>>>

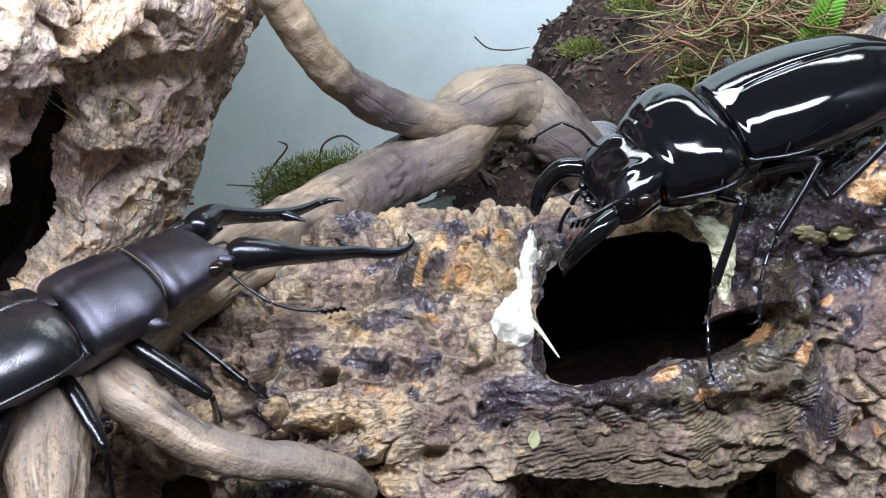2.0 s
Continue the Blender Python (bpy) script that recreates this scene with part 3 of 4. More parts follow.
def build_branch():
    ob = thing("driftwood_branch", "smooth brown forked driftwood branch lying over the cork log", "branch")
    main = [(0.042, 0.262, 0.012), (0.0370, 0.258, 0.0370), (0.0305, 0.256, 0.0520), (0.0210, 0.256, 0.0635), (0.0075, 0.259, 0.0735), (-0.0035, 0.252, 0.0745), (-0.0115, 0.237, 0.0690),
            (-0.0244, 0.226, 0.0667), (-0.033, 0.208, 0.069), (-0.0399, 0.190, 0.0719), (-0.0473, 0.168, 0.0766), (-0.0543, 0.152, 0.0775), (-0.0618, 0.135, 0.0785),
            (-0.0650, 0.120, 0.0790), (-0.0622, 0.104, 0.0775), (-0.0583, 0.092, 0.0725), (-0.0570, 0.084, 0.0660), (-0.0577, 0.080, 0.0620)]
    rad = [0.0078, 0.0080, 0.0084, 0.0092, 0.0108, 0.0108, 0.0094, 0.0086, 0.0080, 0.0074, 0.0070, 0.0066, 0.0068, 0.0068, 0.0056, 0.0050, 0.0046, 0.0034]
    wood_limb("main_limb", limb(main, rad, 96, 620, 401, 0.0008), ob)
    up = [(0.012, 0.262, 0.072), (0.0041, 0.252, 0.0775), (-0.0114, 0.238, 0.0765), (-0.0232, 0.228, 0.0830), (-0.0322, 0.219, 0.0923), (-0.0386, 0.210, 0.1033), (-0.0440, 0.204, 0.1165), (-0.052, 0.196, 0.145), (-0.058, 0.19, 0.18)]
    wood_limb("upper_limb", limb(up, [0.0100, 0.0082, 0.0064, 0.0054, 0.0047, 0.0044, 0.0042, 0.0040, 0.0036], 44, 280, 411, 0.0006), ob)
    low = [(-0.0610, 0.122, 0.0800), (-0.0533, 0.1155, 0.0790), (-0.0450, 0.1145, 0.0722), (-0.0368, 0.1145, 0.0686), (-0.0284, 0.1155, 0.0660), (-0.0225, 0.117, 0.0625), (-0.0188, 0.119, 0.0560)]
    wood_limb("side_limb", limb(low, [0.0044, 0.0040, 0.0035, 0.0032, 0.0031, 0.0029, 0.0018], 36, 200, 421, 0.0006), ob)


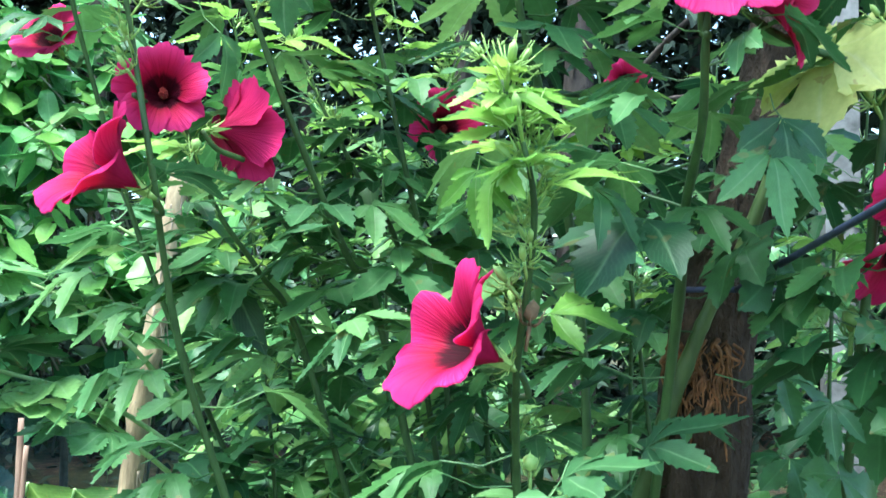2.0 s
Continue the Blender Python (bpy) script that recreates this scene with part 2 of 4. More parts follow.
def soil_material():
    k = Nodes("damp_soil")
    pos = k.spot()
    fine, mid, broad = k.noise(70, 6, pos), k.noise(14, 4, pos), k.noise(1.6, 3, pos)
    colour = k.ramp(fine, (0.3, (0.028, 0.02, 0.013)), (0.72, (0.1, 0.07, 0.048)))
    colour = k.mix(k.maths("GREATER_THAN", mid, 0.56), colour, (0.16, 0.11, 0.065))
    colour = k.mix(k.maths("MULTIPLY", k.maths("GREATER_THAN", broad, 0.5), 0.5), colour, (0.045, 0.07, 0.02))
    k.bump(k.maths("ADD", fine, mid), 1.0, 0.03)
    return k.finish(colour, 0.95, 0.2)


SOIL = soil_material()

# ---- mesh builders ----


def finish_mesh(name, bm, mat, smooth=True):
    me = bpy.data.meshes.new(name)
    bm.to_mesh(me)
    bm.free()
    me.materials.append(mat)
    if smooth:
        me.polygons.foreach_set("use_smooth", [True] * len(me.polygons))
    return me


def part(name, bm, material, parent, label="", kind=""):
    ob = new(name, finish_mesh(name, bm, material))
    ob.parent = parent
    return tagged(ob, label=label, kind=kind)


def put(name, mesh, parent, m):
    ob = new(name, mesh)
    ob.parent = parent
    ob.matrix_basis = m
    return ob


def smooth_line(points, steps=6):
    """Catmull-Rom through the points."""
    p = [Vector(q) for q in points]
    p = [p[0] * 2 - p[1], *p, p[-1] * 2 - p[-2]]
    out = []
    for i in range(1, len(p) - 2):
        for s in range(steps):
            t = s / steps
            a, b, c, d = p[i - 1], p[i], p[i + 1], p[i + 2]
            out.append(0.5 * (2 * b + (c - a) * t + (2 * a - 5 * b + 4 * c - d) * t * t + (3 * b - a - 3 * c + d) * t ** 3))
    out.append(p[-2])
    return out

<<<

### PROBLEM REQUIREMENTS
Output all the records, word for word, with no pictures in the copy.

### ANSWER FOR THE TASK
2.0 s
Continue the Blender Python (bpy) script that recreates this scene with part 3 of 4. More parts follow.
def build_branch():
    ob = thing("driftwood_branch", "smooth brown forked driftwood branch lying over the cork log", "branch")
    main = [(0.042, 0.262, 0.012), (0.0370, 0.258, 0.0370), (0.0305, 0.256, 0.0520), (0.0210, 0.256, 0.0635), (0.0075, 0.259, 0.0735), (-0.0035, 0.252, 0.0745), (-0.0115, 0.237, 0.0690),
            (-0.0244, 0.226, 0.0667), (-0.033, 0.208, 0.069), (-0.0399, 0.190, 0.0719), (-0.0473, 0.168, 0.0766), (-0.0543, 0.152, 0.0775), (-0.0618, 0.135, 0.0785),
            (-0.0650, 0.120, 0.0790), (-0.0622, 0.104, 0.0775), (-0.0583, 0.092, 0.0725), (-0.0570, 0.084, 0.0660), (-0.0577, 0.080, 0.0620)]
    rad = [0.0078, 0.0080, 0.0084, 0.0092, 0.0108, 0.0108, 0.0094, 0.0086, 0.0080, 0.0074, 0.0070, 0.0066, 0.0068, 0.0068, 0.0056, 0.0050, 0.0046, 0.0034]
    wood_limb("main_limb", limb(main, rad, 96, 620, 401, 0.0008), ob)
    up = [(0.012, 0.262, 0.072), (0.0041, 0.252, 0.0775), (-0.0114, 0.238, 0.0765), (-0.0232, 0.228, 0.0830), (-0.0322, 0.219, 0.0923), (-0.0386, 0.210, 0.1033), (-0.0440, 0.204, 0.1165), (-0.052, 0.196, 0.145), (-0.058, 0.19, 0.18)]
    wood_limb("upper_limb", limb(up, [0.0100, 0.0082, 0.0064, 0.0054, 0.0047, 0.0044, 0.0042, 0.0040, 0.0036], 44, 280, 411, 0.0006), ob)
    low = [(-0.0610, 0.122, 0.0800), (-0.0533, 0.1155, 0.0790), (-0.0450, 0.1145, 0.0722), (-0.0368, 0.1145, 0.0686), (-0.0284, 0.1155, 0.0660), (-0.0225, 0.117, 0.0625), (-0.0188, 0.119, 0.0560)]
    wood_limb("side_limb", limb(low, [0.0044, 0.0040, 0.0035, 0.0032, 0.0031, 0.0029, 0.0018], 36, 200, 421, 0.0006), ob)


2.0 s
Continue the Blender Python (bpy) script that recreates this scene with part 2 of 4. More parts follow.
def soil_material():
    k = Nodes("damp_soil")
    pos = k.spot()
    fine, mid, broad = k.noise(70, 6, pos), k.noise(14, 4, pos), k.noise(1.6, 3, pos)
    colour = k.ramp(fine, (0.3, (0.028, 0.02, 0.013)), (0.72, (0.1, 0.07, 0.048)))
    colour = k.mix(k.maths("GREATER_THAN", mid, 0.56), colour, (0.16, 0.11, 0.065))
    colour = k.mix(k.maths("MULTIPLY", k.maths("GREATER_THAN", broad, 0.5), 0.5), colour, (0.045, 0.07, 0.02))
    k.bump(k.maths("ADD", fine, mid), 1.0, 0.03)
    return k.finish(colour, 0.95, 0.2)


SOIL = soil_material()

# ---- mesh builders ----


def finish_mesh(name, bm, mat, smooth=True):
    me = bpy.data.meshes.new(name)
    bm.to_mesh(me)
    bm.free()
    me.materials.append(mat)
    if smooth:
        me.polygons.foreach_set("use_smooth", [True] * len(me.polygons))
    return me


def part(name, bm, material, parent, label="", kind=""):
    ob = new(name, finish_mesh(name, bm, material))
    ob.parent = parent
    return tagged(ob, label=label, kind=kind)


def put(name, mesh, parent, m):
    ob = new(name, mesh)
    ob.parent = parent
    ob.matrix_basis = m
    return ob


def smooth_line(points, steps=6):
    """Catmull-Rom through the points."""
    p = [Vector(q) for q in points]
    p = [p[0] * 2 - p[1], *p, p[-1] * 2 - p[-2]]
    out = []
    for i in range(1, len(p) - 2):
        for s in range(steps):
            t = s / steps
            a, b, c, d = p[i - 1], p[i], p[i + 1], p[i + 2]
            out.append(0.5 * (2 * b + (c - a) * t + (2 * a - 5 * b + 4 * c - d) * t * t + (3 * b - a - 3 * c + d) * t ** 3))
    out.append(p[-2])
    return out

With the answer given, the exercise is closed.